> **Written task**:
Of the lines listed below, return exactly those that run from the line containing "scene.camera, scene.frame_end = cam, frame(seconds)" through the line containing "q.make_compatible(carried.rotation_quaternion)", both included.

### Data entries

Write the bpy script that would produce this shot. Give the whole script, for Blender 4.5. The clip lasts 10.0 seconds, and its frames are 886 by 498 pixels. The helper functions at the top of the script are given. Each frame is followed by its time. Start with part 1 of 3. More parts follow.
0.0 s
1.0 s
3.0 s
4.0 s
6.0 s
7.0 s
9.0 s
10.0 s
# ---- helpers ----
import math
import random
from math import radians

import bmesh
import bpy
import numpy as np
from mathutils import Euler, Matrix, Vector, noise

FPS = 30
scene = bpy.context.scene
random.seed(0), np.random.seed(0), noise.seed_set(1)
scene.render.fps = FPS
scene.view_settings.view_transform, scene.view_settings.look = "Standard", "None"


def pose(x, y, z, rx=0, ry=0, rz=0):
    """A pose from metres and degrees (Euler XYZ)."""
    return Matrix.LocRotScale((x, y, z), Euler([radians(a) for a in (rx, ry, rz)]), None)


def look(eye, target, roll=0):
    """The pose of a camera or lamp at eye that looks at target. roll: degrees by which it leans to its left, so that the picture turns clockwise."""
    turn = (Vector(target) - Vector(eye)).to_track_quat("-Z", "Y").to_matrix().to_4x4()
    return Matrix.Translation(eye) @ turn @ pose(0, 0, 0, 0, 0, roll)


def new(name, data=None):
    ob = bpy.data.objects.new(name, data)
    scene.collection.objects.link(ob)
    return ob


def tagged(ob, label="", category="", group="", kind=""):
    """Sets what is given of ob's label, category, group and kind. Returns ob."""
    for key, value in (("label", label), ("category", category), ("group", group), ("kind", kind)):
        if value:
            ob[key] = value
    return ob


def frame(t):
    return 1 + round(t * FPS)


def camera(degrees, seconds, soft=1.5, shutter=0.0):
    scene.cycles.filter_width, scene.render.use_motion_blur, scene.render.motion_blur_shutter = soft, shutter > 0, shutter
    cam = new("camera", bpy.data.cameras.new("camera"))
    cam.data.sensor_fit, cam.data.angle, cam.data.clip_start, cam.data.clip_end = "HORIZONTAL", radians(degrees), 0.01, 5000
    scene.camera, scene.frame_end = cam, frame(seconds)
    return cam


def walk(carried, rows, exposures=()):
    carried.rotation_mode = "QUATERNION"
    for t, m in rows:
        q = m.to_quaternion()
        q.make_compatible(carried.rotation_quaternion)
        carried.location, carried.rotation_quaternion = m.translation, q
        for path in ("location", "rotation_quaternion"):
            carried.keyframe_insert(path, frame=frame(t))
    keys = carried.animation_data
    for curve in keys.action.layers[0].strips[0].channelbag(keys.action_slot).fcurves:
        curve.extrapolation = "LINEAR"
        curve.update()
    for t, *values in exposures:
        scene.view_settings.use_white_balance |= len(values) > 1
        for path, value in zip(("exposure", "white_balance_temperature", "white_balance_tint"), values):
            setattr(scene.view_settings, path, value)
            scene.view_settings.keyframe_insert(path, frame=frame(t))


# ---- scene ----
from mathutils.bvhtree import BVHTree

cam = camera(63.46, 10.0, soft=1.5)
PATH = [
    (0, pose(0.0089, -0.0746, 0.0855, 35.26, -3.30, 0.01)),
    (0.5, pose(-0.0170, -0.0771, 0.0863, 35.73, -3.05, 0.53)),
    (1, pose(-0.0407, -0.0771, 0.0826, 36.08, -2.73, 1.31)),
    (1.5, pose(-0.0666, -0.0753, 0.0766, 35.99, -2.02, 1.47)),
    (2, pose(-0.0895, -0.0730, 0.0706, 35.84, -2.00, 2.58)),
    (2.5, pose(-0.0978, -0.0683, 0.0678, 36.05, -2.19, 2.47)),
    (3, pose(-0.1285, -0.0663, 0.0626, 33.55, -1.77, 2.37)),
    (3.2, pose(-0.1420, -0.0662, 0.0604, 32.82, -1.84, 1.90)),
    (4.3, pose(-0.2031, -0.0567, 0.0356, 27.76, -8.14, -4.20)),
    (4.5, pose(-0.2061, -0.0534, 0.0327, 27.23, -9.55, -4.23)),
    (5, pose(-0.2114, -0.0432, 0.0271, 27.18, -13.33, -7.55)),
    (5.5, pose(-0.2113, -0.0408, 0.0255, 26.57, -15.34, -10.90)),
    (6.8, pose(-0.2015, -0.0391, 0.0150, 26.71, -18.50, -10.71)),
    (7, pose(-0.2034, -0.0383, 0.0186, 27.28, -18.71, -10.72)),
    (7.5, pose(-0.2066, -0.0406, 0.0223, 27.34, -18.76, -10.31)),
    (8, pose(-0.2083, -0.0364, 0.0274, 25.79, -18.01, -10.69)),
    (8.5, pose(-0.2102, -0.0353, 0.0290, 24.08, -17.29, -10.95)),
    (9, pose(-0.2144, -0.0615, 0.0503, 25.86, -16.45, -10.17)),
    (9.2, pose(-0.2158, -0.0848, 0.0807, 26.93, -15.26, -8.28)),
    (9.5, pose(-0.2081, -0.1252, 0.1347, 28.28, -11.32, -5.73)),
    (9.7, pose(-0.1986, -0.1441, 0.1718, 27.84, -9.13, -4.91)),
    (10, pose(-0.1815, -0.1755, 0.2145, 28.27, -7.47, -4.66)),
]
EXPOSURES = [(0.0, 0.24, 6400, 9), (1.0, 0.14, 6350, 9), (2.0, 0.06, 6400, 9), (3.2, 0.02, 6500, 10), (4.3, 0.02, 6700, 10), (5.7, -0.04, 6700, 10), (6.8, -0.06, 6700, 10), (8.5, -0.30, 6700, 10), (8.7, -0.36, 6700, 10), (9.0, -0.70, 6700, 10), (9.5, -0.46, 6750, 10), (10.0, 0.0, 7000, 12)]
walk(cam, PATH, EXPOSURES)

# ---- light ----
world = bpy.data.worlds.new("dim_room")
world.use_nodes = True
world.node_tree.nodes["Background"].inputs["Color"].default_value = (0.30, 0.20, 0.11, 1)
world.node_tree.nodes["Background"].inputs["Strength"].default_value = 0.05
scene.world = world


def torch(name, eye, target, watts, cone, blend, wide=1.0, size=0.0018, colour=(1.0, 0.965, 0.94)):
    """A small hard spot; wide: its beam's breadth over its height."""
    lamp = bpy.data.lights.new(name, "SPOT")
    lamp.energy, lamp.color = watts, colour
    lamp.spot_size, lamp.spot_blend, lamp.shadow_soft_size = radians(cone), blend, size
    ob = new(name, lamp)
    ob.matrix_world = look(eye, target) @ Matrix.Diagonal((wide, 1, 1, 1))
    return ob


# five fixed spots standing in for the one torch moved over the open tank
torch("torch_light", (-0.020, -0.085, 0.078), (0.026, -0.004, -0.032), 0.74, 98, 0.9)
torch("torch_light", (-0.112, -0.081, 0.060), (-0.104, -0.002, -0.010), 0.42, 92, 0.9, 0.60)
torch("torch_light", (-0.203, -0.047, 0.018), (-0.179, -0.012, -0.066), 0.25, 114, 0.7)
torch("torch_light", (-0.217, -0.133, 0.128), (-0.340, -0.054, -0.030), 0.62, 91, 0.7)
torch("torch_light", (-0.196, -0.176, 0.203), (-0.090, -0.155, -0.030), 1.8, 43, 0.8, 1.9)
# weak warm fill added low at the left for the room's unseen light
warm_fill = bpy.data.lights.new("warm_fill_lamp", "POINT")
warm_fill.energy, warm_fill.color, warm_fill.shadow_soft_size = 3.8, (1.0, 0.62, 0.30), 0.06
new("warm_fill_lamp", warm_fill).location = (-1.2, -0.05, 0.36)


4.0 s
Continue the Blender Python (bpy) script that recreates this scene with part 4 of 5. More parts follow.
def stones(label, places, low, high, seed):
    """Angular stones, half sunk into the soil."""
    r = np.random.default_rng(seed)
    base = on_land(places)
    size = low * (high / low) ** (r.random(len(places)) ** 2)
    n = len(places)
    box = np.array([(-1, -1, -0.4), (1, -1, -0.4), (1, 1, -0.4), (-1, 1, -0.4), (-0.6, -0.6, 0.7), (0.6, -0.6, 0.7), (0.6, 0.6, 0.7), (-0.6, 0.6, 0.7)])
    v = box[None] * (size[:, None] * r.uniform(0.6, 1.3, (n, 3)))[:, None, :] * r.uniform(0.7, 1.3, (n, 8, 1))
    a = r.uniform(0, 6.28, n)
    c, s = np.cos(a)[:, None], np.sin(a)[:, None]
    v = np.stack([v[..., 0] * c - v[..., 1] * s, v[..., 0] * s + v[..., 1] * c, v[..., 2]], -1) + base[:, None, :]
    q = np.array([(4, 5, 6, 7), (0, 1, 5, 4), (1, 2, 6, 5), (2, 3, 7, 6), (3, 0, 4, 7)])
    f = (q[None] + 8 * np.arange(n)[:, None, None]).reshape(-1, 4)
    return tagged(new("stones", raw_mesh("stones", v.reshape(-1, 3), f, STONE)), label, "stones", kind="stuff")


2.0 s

######

> **Solution to the problem**:
    scene.camera, scene.frame_end = cam, frame(seconds)
    return cam


def walk(carried, rows, exposures=()):
    carried.rotation_mode = "QUATERNION"
    for t, m in rows:
        q = m.to_quaternion()
        q.make_compatible(carried.rotation_quaternion)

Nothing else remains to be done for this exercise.